[Begin]

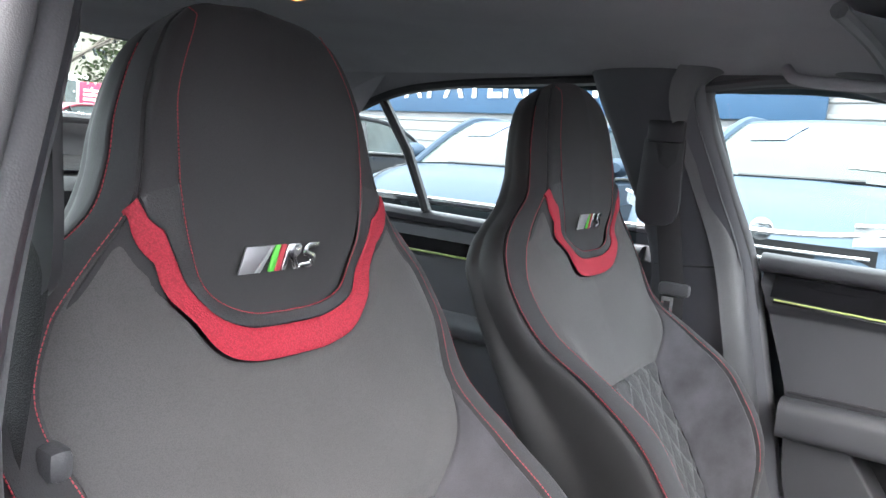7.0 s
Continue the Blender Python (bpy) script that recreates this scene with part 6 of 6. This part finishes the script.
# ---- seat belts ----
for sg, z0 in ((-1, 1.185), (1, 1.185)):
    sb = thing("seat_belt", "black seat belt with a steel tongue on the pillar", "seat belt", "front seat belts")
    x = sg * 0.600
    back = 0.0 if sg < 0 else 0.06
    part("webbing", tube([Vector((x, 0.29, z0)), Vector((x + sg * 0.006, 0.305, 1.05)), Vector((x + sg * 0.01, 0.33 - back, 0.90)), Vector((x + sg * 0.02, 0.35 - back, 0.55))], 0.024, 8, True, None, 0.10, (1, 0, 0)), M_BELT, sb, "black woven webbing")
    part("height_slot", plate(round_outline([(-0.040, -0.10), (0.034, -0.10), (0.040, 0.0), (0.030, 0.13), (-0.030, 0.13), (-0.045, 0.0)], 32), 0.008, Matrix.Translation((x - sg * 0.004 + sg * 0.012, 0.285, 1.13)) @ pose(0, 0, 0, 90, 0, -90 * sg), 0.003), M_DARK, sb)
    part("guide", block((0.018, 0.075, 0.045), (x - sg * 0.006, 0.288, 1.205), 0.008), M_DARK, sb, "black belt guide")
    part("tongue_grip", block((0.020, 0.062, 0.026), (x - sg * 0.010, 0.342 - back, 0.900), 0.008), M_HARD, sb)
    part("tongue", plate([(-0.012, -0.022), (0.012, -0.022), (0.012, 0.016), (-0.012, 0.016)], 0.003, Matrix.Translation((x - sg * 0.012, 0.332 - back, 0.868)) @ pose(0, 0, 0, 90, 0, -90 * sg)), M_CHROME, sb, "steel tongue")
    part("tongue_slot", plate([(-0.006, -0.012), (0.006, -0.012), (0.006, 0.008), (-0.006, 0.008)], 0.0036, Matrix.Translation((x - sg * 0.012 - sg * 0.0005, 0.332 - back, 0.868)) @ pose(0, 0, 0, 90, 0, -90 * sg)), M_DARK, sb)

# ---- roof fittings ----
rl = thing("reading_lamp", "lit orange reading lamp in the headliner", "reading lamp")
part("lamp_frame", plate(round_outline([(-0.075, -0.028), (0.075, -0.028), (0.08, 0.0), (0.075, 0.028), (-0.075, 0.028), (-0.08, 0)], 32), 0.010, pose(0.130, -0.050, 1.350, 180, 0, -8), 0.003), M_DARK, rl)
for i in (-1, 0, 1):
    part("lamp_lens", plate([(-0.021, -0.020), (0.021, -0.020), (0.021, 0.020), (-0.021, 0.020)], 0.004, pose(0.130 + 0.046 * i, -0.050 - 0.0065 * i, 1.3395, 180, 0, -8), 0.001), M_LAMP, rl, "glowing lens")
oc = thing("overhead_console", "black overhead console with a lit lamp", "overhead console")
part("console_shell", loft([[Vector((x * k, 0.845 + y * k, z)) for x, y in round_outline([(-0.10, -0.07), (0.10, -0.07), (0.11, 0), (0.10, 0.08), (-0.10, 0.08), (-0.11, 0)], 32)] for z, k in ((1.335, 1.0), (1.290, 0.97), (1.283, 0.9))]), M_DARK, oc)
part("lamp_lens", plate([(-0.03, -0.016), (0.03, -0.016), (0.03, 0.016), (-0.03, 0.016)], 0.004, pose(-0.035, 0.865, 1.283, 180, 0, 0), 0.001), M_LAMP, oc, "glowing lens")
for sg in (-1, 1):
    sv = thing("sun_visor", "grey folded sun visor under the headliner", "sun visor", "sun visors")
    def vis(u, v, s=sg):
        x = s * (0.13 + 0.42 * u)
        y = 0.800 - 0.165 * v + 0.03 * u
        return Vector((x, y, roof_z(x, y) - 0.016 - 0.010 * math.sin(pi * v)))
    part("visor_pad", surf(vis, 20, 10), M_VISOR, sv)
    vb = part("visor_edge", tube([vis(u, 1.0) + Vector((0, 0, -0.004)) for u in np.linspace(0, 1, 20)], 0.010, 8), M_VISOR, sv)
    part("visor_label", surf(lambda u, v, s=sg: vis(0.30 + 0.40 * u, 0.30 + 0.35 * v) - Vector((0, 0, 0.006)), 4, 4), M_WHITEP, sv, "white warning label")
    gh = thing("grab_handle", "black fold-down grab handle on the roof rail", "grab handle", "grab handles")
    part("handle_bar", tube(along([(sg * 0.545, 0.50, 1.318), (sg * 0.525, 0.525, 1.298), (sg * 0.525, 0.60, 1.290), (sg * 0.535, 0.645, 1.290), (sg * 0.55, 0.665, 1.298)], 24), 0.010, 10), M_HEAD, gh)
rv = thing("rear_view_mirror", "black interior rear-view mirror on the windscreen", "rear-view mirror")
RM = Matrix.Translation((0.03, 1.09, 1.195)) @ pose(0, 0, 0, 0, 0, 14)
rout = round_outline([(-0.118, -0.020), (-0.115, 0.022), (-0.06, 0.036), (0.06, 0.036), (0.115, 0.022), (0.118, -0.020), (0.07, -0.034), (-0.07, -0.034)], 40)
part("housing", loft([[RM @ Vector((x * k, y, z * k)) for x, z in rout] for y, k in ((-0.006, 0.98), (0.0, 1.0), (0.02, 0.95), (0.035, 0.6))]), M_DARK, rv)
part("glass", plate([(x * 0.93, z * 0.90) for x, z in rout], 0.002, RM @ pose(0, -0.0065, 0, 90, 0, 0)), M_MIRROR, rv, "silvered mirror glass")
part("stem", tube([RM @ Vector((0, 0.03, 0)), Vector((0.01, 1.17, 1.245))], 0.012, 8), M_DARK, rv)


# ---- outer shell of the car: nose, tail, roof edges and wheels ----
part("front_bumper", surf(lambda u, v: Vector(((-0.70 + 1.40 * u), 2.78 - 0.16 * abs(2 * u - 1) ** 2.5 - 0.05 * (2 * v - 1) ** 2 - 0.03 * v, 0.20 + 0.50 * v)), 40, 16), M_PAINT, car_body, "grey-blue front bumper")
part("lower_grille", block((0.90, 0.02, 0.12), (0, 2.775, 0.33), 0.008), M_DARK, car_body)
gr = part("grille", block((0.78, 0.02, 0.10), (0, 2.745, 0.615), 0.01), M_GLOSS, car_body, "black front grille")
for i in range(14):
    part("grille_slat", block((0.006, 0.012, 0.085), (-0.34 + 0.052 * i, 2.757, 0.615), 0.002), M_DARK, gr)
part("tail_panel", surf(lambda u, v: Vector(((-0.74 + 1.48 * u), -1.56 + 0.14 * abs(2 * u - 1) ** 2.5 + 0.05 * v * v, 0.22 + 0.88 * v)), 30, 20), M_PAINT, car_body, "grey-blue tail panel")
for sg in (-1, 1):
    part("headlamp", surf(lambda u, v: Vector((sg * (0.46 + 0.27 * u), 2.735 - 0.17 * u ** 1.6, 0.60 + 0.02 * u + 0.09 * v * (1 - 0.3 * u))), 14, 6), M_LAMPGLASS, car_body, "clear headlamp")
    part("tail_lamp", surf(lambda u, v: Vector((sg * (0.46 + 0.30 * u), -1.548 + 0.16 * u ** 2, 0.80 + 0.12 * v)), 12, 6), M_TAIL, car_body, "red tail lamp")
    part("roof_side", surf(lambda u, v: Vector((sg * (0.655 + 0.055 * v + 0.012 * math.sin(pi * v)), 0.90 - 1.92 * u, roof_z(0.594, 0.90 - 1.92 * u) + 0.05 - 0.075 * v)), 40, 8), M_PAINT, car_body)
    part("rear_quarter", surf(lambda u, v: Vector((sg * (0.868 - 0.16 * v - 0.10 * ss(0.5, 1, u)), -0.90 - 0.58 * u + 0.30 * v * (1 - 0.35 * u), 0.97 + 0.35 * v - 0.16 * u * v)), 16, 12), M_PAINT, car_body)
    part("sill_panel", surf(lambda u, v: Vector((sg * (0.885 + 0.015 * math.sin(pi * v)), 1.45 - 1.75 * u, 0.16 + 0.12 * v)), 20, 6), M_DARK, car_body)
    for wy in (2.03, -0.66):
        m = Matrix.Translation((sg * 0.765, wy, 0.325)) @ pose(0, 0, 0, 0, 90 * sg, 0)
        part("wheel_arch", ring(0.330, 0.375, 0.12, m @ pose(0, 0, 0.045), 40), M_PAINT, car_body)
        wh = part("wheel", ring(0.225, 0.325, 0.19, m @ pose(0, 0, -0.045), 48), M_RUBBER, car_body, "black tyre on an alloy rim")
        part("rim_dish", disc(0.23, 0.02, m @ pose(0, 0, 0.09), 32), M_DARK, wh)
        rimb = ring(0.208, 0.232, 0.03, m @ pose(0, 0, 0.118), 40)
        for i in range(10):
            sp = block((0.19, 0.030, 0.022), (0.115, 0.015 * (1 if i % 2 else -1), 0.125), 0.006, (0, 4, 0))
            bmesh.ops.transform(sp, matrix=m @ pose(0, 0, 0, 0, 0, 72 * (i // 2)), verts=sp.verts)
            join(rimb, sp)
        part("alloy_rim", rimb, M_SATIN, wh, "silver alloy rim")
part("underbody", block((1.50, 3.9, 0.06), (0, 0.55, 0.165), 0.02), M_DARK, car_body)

[End]

- _What this task involves_: Starting with the line with "Continue the Blender" and ending with the line with "sg)), M_DARK, sb)", extract every line exactly and nothing outside that span.

- _Answer to this exercise_:
Continue the Blender Python (bpy) script that recreates this scene with part 6 of 6. This part finishes the script.
# ---- seat belts ----
for sg, z0 in ((-1, 1.185), (1, 1.185)):
    sb = thing("seat_belt", "black seat belt with a steel tongue on the pillar", "seat belt", "front seat belts")
    x = sg * 0.600
    back = 0.0 if sg < 0 else 0.06
    part("webbing", tube([Vector((x, 0.29, z0)), Vector((x + sg * 0.006, 0.305, 1.05)), Vector((x + sg * 0.01, 0.33 - back, 0.90)), Vector((x + sg * 0.02, 0.35 - back, 0.55))], 0.024, 8, True, None, 0.10, (1, 0, 0)), M_BELT, sb, "black woven webbing")
    part("height_slot", plate(round_outline([(-0.040, -0.10), (0.034, -0.10), (0.040, 0.0), (0.030, 0.13), (-0.030, 0.13), (-0.045, 0.0)], 32), 0.008, Matrix.Translation((x - sg * 0.004 + sg * 0.012, 0.285, 1.13)) @ pose(0, 0, 0, 90, 0, -90 * sg), 0.003), M_DARK, sb)
    part("guide", block((0.018, 0.075, 0.045), (x - sg * 0.006, 0.288, 1.205), 0.008), M_DARK, sb, "black belt guide")
    part("tongue_grip", block((0.020, 0.062, 0.026), (x - sg * 0.010, 0.342 - back, 0.900), 0.008), M_HARD, sb)
    part("tongue", plate([(-0.012, -0.022), (0.012, -0.022), (0.012, 0.016), (-0.012, 0.016)], 0.003, Matrix.Translation((x - sg * 0.012, 0.332 - back, 0.868)) @ pose(0, 0, 0, 90, 0, -90 * sg)), M_CHROME, sb, "steel tongue")
    part("tongue_slot", plate([(-0.006, -0.012), (0.006, -0.012), (0.006, 0.008), (-0.006, 0.008)], 0.0036, Matrix.Translation((x - sg * 0.012 - sg * 0.0005, 0.332 - back, 0.868)) @ pose(0, 0, 0, 90, 0, -90 * sg)), M_DARK, sb)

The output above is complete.